After stalking Macnamara for long enough, Johnson earned an invite to Easter dinner. Easter was no small affair and included over one hundred guests, homemade cinnamon rolls, and an authentic Easter egg hunt. Macnamara’s southern style mansion-esque home in Rogers Park inspired Johnson to move to the neighborhood and it was during one of her morning cinnamon roll rendezvous that she noticed a sign hanging that said “prayer porch: 6:30 a.m. – 7:00 a.m., every morning.”

“Our generation doesn’t do this – gather and share warmth and read out loud – everything is about our egos all the time,” Johnson said. “I go pretty much every morning and so I’m doing a piece about it. The illustrations will be projected and a really great sound recorder came and recorded so there are live sounds that go with it.”

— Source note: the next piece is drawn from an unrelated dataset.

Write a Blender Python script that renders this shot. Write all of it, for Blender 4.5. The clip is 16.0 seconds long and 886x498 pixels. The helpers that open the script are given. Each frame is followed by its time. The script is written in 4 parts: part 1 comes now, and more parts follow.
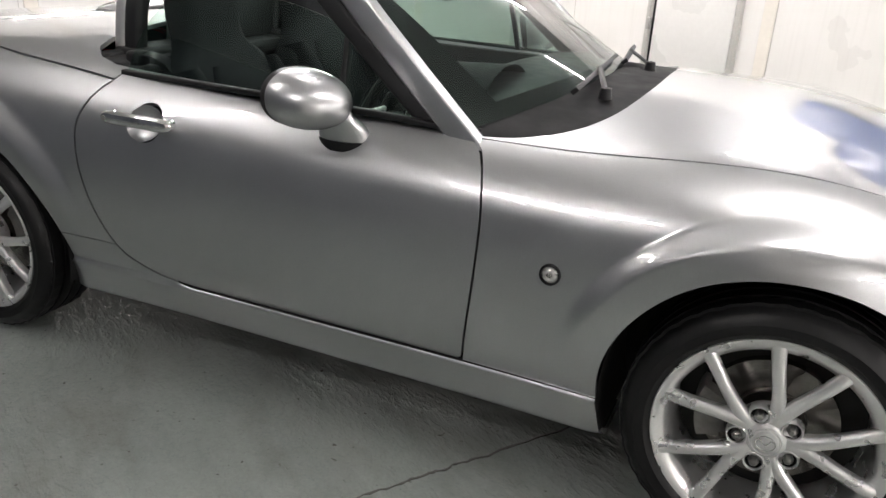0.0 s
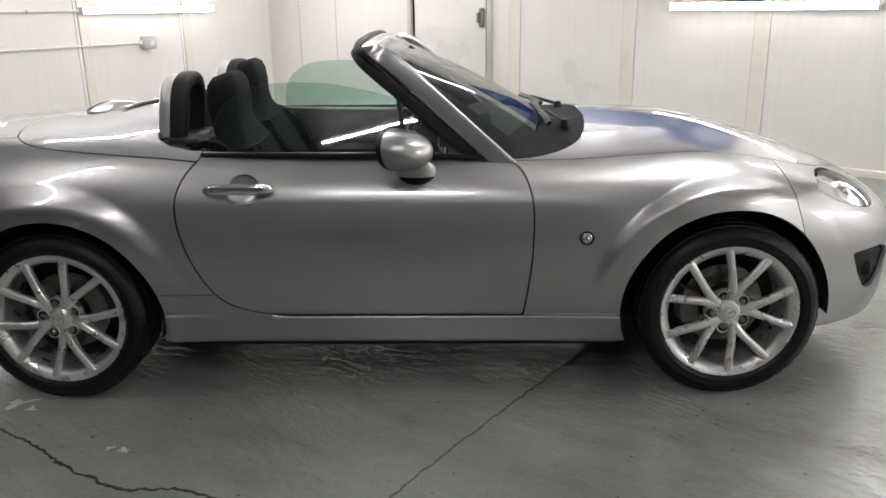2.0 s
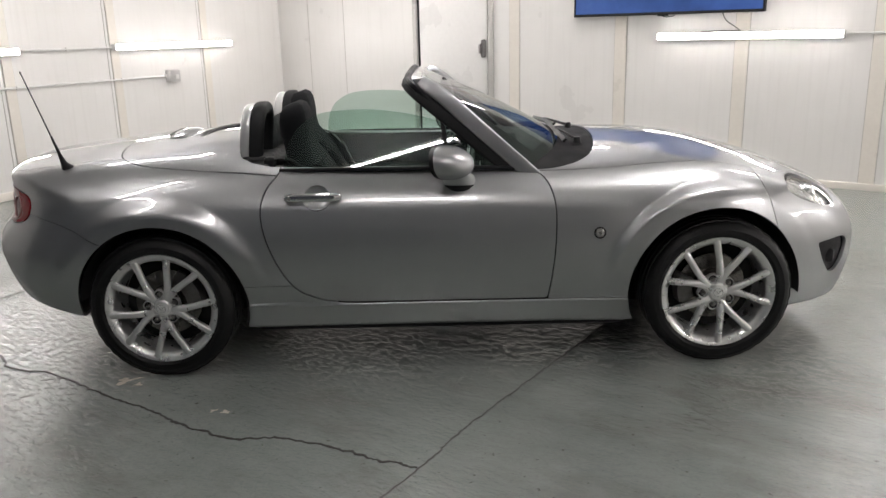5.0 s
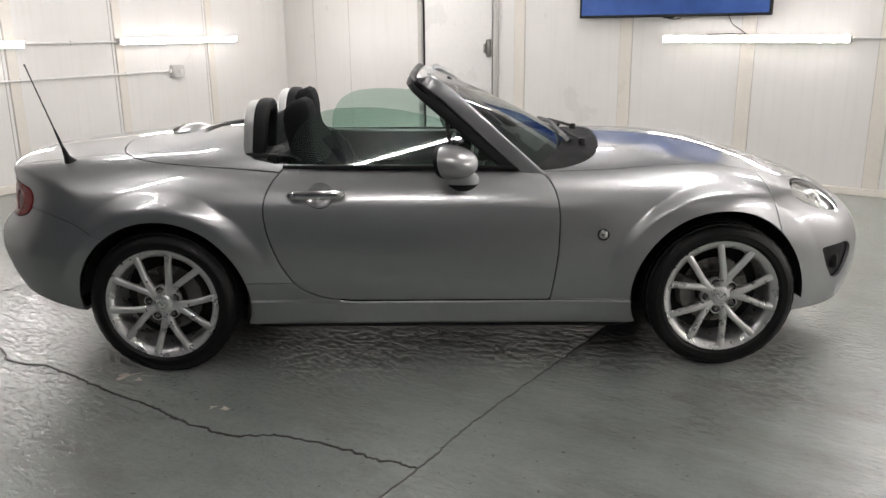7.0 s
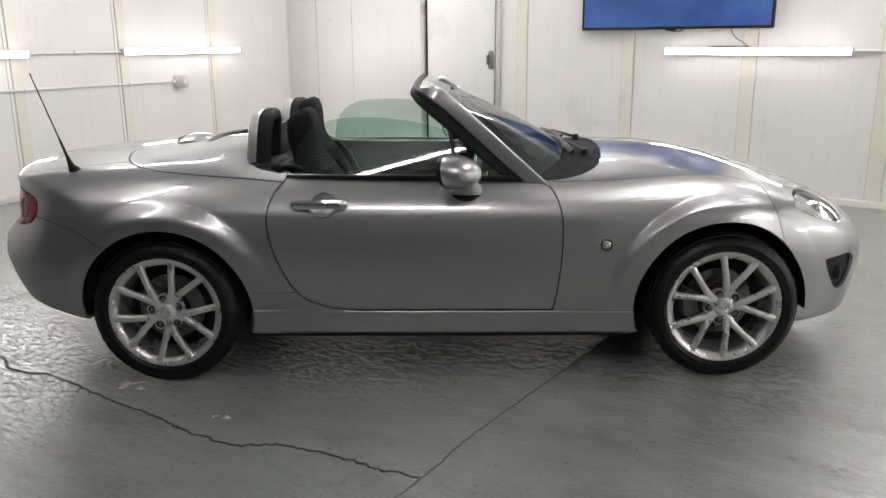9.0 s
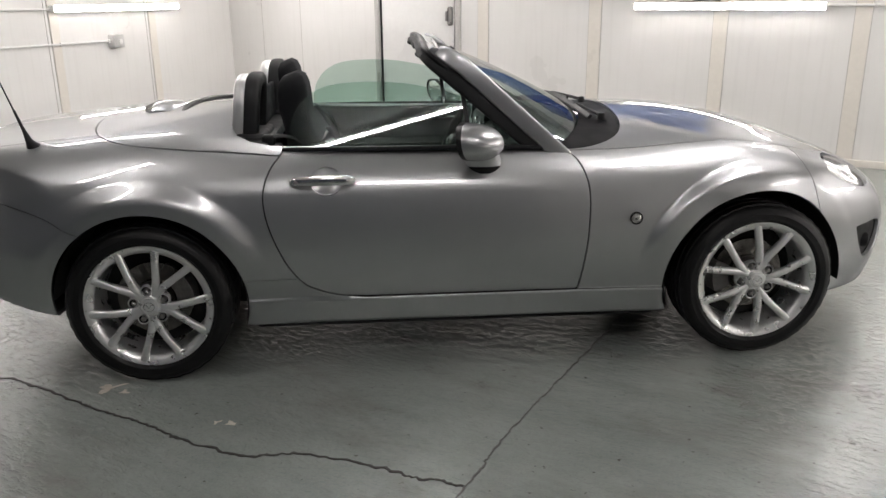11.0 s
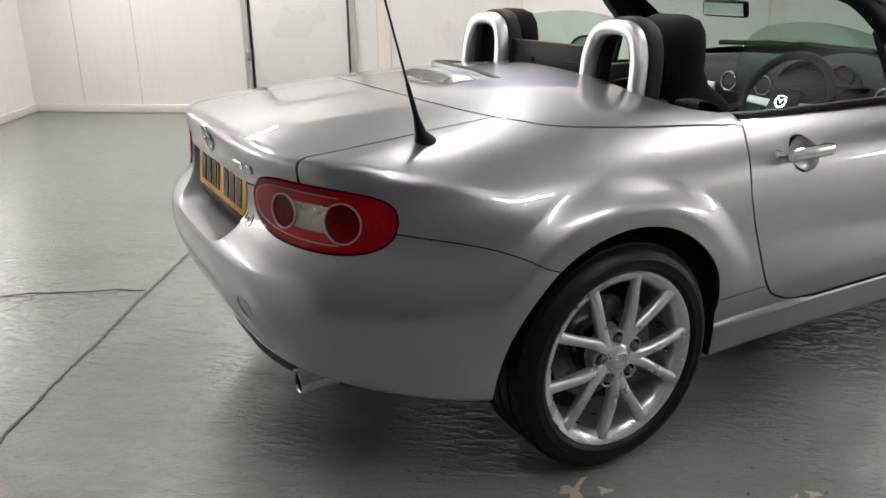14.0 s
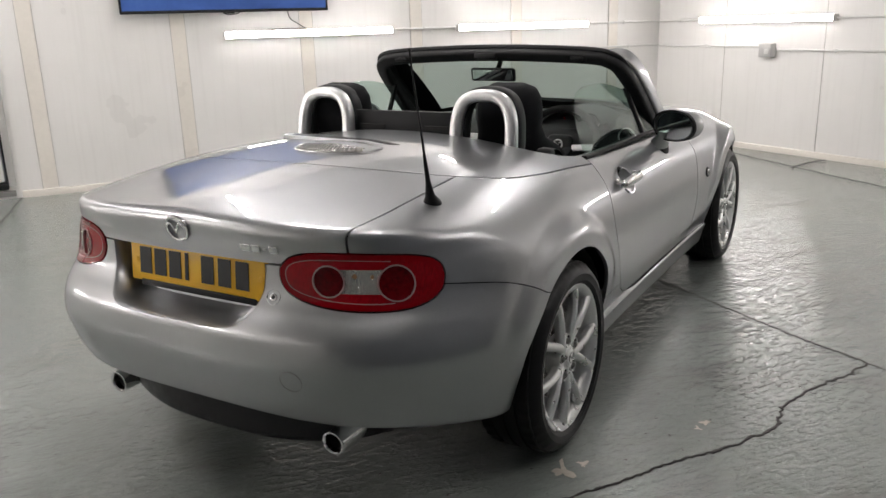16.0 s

Johnson said she still feels nervous talking about religion in a secular society. She isn’t religious herself but appreciates the sense of community that the morning meetings bring.

“In ancient times artists believed they were inspired by geniuses that were giving them ideas but we think that we make our work and that we are somehow special or better or important because we make things,” Johnson said. “I think that people should love themselves certainly, but if you are your work and you make something you’re not proud of you’re so hard on yourself, it can be dangerous.”

Pop-Up Magazine’s Chicago show still has tickets available on their website for Thursday night’s fall release at 7:30 p.m. Some of the other contributors that will be performing include author of “A Geography of Oysters” Rowan Jacobsen, New York Times writer Jon Mooallem, New York Times filmmaker Veena Rao, Museum of Contemporary Photography Photographer Lara Shipley, and New York Times bestselling author Rebecca Skloot to name a few.

Immediately following the show audience members are encouraged to stay and chat with the Pop-Up Magazine contributors.